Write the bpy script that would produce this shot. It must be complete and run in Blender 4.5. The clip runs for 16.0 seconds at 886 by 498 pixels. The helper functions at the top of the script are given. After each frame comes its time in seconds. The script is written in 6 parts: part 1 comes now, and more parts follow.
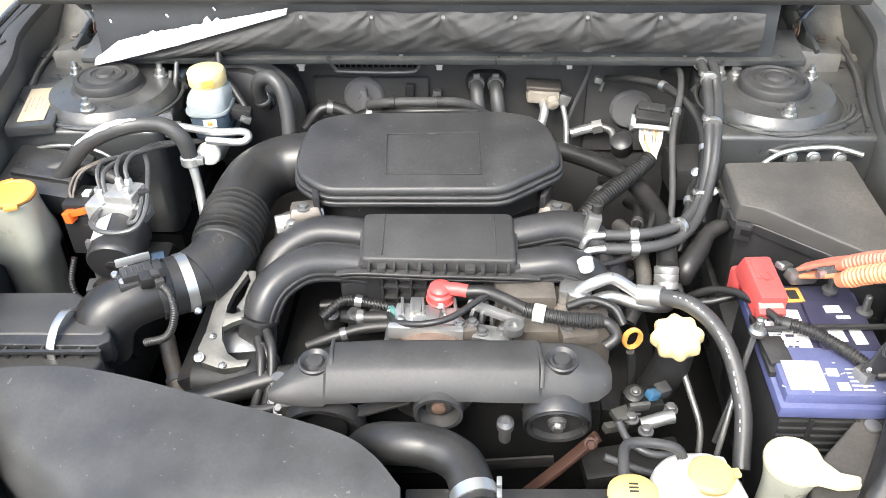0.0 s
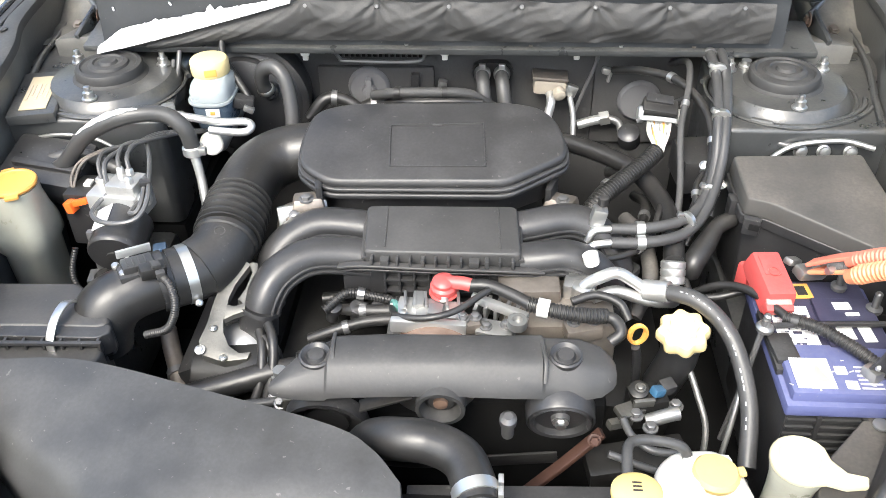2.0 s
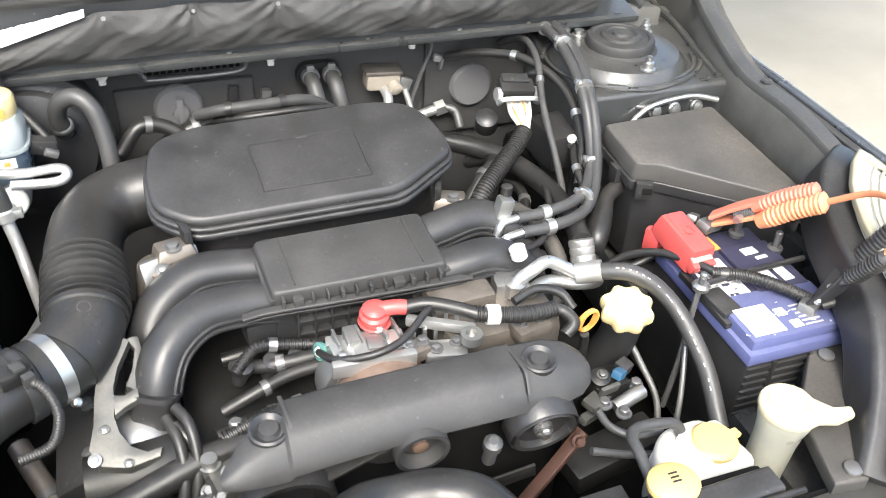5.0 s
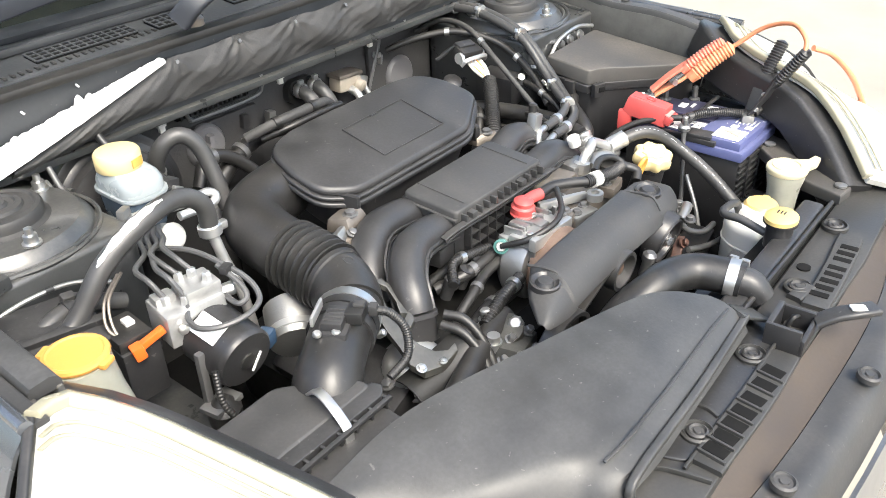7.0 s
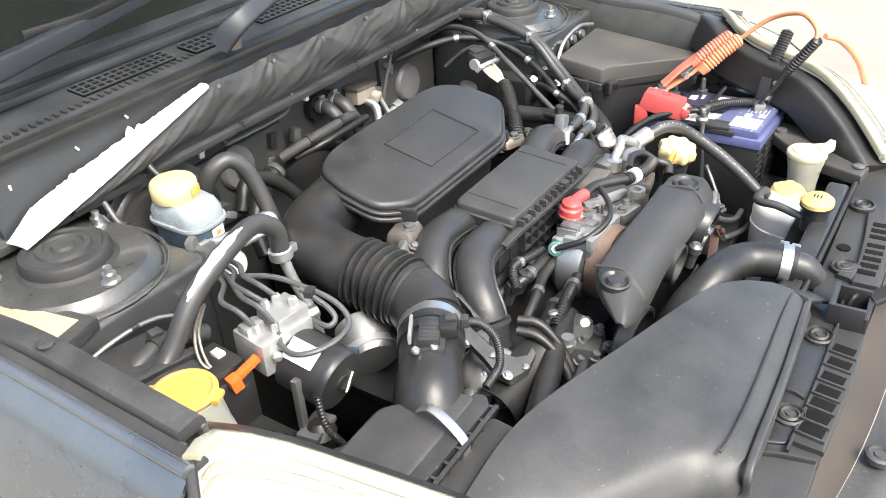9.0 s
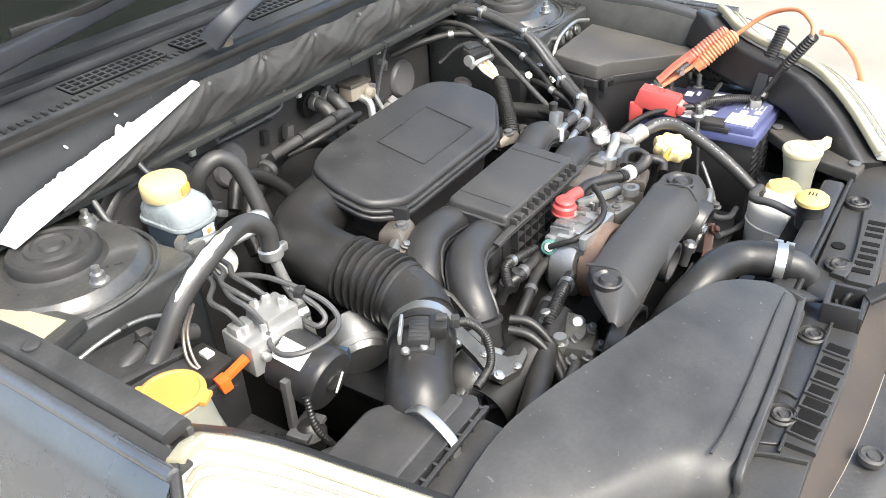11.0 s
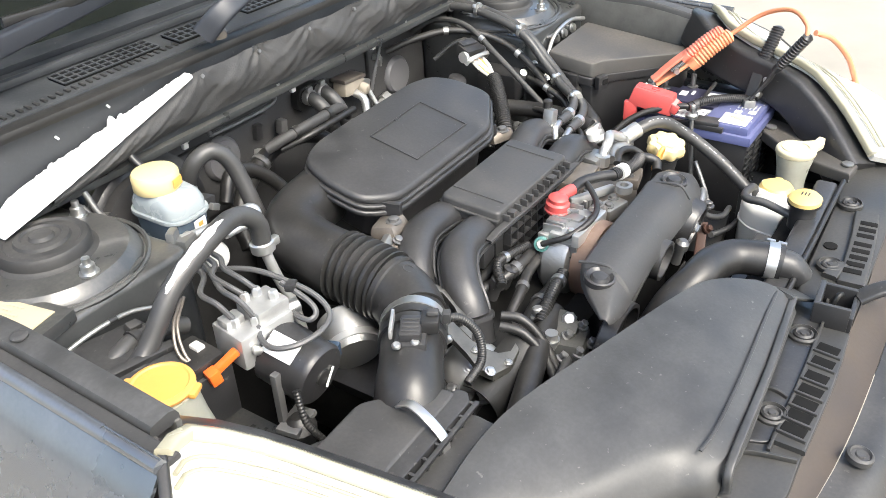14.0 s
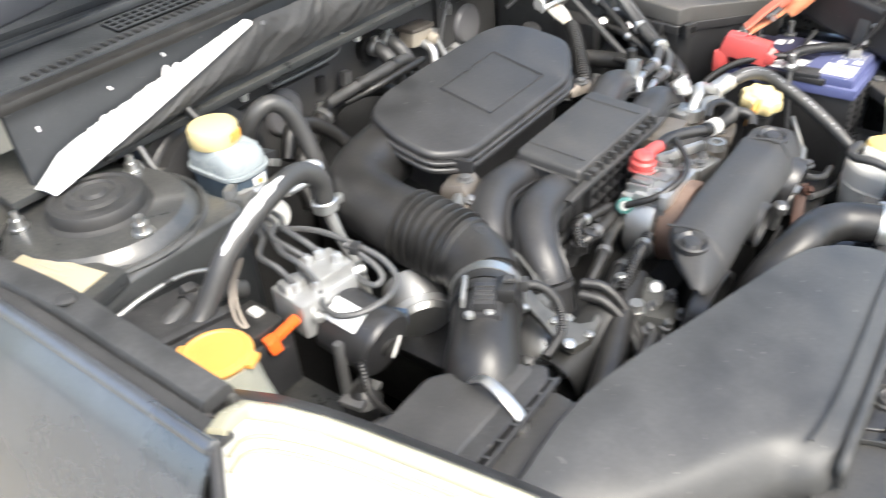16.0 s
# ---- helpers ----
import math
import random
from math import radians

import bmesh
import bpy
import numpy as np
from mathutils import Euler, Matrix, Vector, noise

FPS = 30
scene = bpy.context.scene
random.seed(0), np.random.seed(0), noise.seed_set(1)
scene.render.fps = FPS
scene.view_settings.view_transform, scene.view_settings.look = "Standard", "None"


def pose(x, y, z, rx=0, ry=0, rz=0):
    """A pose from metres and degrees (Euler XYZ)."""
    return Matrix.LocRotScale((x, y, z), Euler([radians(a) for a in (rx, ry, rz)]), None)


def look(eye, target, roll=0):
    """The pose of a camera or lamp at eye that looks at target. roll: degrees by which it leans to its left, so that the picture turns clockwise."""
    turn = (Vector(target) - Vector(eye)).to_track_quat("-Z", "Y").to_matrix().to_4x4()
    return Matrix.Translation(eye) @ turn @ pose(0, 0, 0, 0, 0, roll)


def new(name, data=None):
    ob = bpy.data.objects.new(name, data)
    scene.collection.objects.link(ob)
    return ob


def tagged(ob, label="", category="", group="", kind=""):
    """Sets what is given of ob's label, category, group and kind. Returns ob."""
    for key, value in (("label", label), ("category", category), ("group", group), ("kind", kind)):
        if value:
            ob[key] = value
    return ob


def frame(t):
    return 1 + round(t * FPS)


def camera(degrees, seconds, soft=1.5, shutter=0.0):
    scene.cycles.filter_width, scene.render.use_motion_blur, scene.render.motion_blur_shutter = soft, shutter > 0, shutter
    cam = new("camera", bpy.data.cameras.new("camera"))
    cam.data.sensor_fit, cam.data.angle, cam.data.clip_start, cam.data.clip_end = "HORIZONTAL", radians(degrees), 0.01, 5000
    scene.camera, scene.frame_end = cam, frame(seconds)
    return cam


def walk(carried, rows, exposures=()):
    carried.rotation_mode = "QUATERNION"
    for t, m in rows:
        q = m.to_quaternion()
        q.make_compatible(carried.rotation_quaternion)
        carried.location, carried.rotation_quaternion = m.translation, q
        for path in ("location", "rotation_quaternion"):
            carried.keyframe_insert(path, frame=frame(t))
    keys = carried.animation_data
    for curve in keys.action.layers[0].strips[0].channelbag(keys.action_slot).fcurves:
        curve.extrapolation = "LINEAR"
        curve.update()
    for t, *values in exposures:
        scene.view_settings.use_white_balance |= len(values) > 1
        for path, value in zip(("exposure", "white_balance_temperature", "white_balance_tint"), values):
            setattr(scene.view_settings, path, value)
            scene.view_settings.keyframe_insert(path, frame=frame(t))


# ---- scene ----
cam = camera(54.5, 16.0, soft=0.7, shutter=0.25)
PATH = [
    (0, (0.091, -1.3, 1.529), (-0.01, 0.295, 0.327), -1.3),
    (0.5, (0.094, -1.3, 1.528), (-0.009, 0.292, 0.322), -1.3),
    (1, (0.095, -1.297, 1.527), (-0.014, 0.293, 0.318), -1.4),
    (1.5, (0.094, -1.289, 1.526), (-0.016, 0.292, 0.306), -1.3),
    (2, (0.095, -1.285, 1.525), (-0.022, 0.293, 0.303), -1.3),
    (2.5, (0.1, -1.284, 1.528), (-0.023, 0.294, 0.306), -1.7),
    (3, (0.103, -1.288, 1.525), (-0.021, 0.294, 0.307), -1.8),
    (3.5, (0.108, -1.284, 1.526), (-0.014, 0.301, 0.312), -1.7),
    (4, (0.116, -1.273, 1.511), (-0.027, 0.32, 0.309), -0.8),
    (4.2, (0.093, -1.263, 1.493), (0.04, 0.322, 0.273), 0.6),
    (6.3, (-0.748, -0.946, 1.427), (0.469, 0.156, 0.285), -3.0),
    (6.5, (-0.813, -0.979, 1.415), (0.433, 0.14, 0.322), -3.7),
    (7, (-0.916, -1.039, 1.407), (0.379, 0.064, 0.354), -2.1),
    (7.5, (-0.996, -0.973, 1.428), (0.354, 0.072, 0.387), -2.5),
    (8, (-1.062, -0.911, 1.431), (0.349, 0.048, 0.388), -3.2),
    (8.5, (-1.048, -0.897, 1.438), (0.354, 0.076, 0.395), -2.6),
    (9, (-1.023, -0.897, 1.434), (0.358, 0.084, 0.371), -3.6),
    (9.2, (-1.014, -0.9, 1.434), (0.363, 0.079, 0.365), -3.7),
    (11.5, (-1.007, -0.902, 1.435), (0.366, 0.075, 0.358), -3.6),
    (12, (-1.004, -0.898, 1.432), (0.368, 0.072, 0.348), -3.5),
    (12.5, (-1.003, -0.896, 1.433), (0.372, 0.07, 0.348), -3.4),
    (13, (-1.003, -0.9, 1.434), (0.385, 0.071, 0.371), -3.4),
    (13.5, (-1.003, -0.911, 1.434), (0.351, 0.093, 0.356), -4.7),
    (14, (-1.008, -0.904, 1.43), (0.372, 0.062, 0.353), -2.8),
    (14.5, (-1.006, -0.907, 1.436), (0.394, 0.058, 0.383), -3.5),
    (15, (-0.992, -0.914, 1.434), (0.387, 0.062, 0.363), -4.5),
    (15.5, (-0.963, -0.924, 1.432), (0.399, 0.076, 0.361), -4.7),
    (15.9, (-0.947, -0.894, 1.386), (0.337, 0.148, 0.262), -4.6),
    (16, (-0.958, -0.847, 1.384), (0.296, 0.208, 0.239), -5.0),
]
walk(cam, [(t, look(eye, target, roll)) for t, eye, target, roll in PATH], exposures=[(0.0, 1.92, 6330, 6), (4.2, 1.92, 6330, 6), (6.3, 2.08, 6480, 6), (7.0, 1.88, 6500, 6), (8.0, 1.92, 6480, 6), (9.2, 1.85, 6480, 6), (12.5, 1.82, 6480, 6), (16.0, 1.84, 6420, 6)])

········

** GOAL OF THE EXERCISE **
Find the number of lines in which the word "camera" occurs, and write nothing but that number.

** CORRECT RESULT **
5